No he de
callar por más que con el dedo,
ya tocando la
boca o ya la frente,
silencio
avises o amenaces miedo.
¿No ha de
haber un espíritu valiente?
¿Siempre se ha
de sentir lo que se dice?
¿Nunca se ha
de decir lo que se siente?
Hoy, sin miedo
que, libre, escandalice,
puede hablar
el ingenio, asegurado
de que mayor
poder le atemorice.
Francisco de Quevedo, Epístola satírica y censoria contra las costumbres presentes de los castellanos, escrita a Don Gaspar de Guzmán, conde de Olivares, en su valimiento.
El país está para pocas celebraciones, y menos para que
prediquen a la gente ilusión paciencia o esperanza. Mandangas, las mínimas. Con la esperanza, la ilusión, las ideas y las palabras
sin hechos no se come, no se vive, no se paga el autobús, la luz, el agua o las
medicinas. A los ciudadanos hay que darles de comer y medios para vivir
dignamente y un sistema justo en el que desarrollarse. Hay que darles hechos,
pues de palabras ya estamos llegando al colmo de la paciencia. La sociedad que
reivindica, dicen que ladra; la que protesta porque quiere más justicia, dicen
que acosa; la que reivindica es llamada insolidaria; la que lucha es tachada de
violenta; al escrache lo tratan ya casi como delito, o sin casi. Quieren ovejas
modorras, sí, personas modorras, como si tuvieran los sesos hechos agua, para
crear seres tontusos, aislados del resto de la sociedad y dando vueltas sobre
sí mismos, como ausentes de lo que ocurre a su alrededor. No estamos para
fiestas, menos para festejar el trabajo, si acaso para reivindicarlo en masa en
un tiempo donde el desempleo alcanza el desastre de los trabajadores –que
pierden empleo- y en cambio la ganancia empresarial no baja. Algo pasa y no
quieren que nos enteremos del todo, para que siga pasando lo que pasa.

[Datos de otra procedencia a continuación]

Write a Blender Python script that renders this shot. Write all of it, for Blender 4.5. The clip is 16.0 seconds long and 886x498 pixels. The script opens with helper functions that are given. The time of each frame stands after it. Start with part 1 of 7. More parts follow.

Los
hechos están siendo hachas para cortar o encarecer hasta el aire que se
respira. En el espejo de la reflexión, en el que se reflejan los procesos
sociales, lo que pasa en la calle, veo resignación, desaliento flojedad,
desánimo, debilidad, una cierta flema, imperturbabilidad, mansedumbre, acatamiento,
a veces rendición y otras sumisión, demasiada docilidad, bastante dejación,
mucho conformismo, aguante, pasividad, aquiescencia, estoicismo en muchos con
la infame manía de pensar, impavidez, imperturbabilidad, desaliento, indiferencia,
casi un estado catatónico. Y echo de menos, también en mí mismo, valores y
acciones más activos, que ayuden a revertir el estado de malestar y de
indecencia al que nos llevan los poderes universales que nos gobiernan. Quisiera
ser y ver más desobediencia, rebelión, alguna insubordinación-que-¡ya-está-bien!,
indisciplina, indocilidad, un poquito de insolencia, más agitación, una actitud
de rebeldía que vaya más allá de la resistencia, disconformidad o inconformismo
ante quien nos obliga permanentemente a poner la otra mejilla y nos pide
confianza o nos quiere dar esperanza, audacia, osadía, temple, atrevimiento,
empuje, entereza para luchar por los principios justos, desenvoltura, inquietud,
descaro, una bizarra valentía y voluntad, mucha voluntad y sano juicio. Hechos
y razones de la mano. Y conciencia, hay que tener conciencia clara, pues con
poco que hagamos o digamos vendrán los adalides del poder a hacernos creer que
nuestra es la culpa. ¡Hermoso y desgraciado invento el de la salsa estructural
de la culpa! Esto que escribo hoy ni es maquinación ni es poesía, es un puro y
simple fluir de mi conciencia y una confesión pública, si cabe, de mi propio
asombro y de mi consternación ante el abandono social al que se está llevando a
las personas, a las que hasta se les cercena la capacidad de repuesta, porque
son ellas las que ¡tienen la culpa! Algo podemos hacer, algo debemos hacer,
algo tenemos que hacer, de abajo a arriba, todos a una, como en Fuenteovejuna.